Given problem: Copy the data exactly from the line that contains "made[o].matrix_parent_inverse = o.matrix_parent_inverse" through the line that contains "scene.view_settings.keyframe_insert(path, frame=frame(t))", keeping both end lines and leaving out everything else.

** start Recorded information **

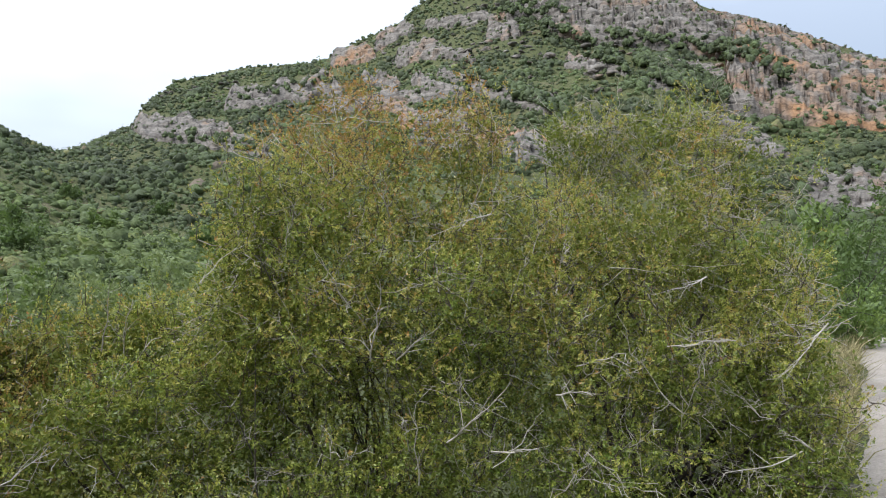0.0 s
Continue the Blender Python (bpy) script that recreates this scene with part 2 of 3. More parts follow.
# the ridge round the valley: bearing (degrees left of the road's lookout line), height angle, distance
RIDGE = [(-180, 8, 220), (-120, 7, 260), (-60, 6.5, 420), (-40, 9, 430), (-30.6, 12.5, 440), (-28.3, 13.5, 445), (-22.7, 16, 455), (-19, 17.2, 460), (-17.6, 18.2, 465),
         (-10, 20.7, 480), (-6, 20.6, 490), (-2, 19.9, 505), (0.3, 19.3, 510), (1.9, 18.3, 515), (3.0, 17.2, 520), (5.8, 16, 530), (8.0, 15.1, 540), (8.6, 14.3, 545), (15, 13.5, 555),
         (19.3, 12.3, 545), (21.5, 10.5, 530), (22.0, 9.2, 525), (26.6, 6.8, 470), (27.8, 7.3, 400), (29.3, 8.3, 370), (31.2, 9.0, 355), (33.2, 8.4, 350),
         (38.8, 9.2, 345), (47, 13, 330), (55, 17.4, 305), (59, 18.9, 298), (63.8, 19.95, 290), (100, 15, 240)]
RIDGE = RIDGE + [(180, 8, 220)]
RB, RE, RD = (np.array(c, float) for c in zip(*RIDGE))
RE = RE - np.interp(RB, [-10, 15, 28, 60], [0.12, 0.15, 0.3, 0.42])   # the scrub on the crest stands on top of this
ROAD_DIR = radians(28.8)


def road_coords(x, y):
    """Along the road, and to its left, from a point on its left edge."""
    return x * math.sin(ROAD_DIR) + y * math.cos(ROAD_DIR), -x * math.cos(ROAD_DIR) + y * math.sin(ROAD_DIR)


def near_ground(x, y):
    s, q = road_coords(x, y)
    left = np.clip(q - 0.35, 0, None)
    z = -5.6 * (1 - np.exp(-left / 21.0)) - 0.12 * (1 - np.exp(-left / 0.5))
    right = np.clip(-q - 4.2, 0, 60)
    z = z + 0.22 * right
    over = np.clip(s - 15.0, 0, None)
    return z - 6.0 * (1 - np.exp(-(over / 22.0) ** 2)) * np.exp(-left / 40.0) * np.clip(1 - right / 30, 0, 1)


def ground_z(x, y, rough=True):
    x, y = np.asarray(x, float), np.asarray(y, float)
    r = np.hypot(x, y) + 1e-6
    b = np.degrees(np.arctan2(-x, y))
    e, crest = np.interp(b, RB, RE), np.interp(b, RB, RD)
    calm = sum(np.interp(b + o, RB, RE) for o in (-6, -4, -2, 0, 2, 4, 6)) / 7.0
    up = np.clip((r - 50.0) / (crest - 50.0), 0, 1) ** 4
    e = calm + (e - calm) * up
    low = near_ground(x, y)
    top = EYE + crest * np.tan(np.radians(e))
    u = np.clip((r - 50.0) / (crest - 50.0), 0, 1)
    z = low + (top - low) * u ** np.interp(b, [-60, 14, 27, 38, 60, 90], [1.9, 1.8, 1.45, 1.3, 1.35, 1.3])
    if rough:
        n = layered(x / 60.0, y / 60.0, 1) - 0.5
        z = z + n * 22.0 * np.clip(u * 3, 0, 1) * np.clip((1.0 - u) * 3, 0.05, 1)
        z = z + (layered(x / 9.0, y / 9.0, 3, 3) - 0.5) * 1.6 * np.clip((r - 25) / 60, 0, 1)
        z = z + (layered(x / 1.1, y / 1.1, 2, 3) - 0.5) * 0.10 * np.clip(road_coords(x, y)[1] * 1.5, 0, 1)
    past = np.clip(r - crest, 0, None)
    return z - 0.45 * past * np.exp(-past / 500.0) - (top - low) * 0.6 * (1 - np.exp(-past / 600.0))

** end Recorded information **
** start Recorded information **

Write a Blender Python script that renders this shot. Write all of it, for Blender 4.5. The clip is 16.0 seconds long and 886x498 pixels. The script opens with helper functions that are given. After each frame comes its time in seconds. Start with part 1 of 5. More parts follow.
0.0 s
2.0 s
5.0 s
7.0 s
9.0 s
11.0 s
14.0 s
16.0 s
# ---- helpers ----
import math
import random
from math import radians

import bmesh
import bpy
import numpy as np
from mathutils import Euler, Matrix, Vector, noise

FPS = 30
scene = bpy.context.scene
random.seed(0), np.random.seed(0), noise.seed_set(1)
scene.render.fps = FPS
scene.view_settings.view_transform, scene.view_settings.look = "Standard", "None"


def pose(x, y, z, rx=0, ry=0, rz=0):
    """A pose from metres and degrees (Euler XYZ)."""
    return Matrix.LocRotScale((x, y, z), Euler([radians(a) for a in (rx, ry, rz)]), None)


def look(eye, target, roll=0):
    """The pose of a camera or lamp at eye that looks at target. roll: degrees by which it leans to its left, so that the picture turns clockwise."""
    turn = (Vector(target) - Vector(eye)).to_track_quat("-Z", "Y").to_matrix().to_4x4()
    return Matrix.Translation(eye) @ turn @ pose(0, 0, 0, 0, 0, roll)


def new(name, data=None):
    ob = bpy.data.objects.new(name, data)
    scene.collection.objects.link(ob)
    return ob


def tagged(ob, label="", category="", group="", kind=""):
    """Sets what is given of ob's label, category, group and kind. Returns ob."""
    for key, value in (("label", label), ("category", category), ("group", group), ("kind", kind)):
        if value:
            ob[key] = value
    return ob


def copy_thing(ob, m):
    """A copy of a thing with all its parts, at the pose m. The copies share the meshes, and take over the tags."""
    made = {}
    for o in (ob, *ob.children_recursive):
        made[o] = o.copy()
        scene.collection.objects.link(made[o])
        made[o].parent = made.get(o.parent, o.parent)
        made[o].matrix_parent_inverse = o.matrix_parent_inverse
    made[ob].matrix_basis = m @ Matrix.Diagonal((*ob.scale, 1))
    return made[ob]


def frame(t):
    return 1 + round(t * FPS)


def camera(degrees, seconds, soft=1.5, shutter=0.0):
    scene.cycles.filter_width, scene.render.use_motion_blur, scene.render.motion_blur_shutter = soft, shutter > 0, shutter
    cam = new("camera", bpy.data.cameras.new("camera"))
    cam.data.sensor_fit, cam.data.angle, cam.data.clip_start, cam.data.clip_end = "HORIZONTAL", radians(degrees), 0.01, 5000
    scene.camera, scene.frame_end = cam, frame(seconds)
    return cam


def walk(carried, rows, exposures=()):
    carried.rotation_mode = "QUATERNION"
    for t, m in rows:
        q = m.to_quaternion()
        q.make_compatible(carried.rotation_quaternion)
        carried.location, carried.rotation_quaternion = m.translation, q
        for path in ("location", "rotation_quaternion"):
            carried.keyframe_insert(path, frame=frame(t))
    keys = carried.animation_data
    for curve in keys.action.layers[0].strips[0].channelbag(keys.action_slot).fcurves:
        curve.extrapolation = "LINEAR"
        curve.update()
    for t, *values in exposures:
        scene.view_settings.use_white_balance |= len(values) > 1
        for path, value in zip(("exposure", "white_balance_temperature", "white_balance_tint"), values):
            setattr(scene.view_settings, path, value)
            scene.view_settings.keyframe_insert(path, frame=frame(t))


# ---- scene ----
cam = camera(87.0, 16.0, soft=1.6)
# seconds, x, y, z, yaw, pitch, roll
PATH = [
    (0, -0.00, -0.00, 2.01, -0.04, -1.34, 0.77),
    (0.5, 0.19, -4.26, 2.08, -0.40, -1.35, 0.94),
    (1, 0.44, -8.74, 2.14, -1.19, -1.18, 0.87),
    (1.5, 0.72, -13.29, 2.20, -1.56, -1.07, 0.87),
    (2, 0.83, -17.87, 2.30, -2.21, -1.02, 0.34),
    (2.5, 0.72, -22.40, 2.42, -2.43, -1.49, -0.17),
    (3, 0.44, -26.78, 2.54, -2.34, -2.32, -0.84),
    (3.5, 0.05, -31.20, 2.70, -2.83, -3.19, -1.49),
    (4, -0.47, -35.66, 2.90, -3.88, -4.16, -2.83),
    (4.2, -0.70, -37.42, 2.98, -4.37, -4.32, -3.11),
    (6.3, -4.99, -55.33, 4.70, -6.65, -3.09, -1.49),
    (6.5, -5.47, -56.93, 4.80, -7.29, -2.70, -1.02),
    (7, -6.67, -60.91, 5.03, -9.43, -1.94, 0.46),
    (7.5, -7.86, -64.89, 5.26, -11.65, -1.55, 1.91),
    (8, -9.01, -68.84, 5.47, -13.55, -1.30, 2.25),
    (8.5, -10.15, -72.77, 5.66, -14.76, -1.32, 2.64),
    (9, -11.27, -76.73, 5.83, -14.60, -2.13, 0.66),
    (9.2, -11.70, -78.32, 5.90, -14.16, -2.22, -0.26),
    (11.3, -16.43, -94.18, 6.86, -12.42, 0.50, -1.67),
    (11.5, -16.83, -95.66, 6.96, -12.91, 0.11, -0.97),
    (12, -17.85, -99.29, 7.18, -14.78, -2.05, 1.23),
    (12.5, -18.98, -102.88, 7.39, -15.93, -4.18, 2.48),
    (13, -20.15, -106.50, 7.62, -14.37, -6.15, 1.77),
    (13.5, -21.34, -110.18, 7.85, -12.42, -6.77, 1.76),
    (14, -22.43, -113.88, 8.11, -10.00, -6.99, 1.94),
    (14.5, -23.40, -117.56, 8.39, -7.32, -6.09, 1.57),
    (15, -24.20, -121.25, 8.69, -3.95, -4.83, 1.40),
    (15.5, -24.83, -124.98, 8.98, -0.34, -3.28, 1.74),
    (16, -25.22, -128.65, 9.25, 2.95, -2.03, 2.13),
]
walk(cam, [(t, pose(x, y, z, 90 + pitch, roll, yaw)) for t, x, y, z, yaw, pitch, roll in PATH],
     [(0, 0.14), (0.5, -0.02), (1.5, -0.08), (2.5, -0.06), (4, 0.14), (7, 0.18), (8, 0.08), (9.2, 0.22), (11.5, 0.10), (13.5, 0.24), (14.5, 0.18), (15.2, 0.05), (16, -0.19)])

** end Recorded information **

Worked answer:
        made[o].matrix_parent_inverse = o.matrix_parent_inverse
    made[ob].matrix_basis = m @ Matrix.Diagonal((*ob.scale, 1))
    return made[ob]


def frame(t):
    return 1 + round(t * FPS)


def camera(degrees, seconds, soft=1.5, shutter=0.0):
    scene.cycles.filter_width, scene.render.use_motion_blur, scene.render.motion_blur_shutter = soft, shutter > 0, shutter
    cam = new("camera", bpy.data.cameras.new("camera"))
    cam.data.sensor_fit, cam.data.angle, cam.data.clip_start, cam.data.clip_end = "HORIZONTAL", radians(degrees), 0.01, 5000
    scene.camera, scene.frame_end = cam, frame(seconds)
    return cam


def walk(carried, rows, exposures=()):
    carried.rotation_mode = "QUATERNION"
    for t, m in rows:
        q = m.to_quaternion()
        q.make_compatible(carried.rotation_quaternion)
        carried.location, carried.rotation_quaternion = m.translation, q
        for path in ("location", "rotation_quaternion"):
            carried.keyframe_insert(path, frame=frame(t))
    keys = carried.animation_data
    for curve in keys.action.layers[0].strips[0].channelbag(keys.action_slot).fcurves:
        curve.extrapolation = "LINEAR"
        curve.update()
    for t, *values in exposures:
        scene.view_settings.use_white_balance |= len(values) > 1
        for path, value in zip(("exposure", "white_balance_temperature", "white_balance_tint"), values):
            setattr(scene.view_settings, path, value)
            scene.view_settings.keyframe_insert(path, frame=frame(t))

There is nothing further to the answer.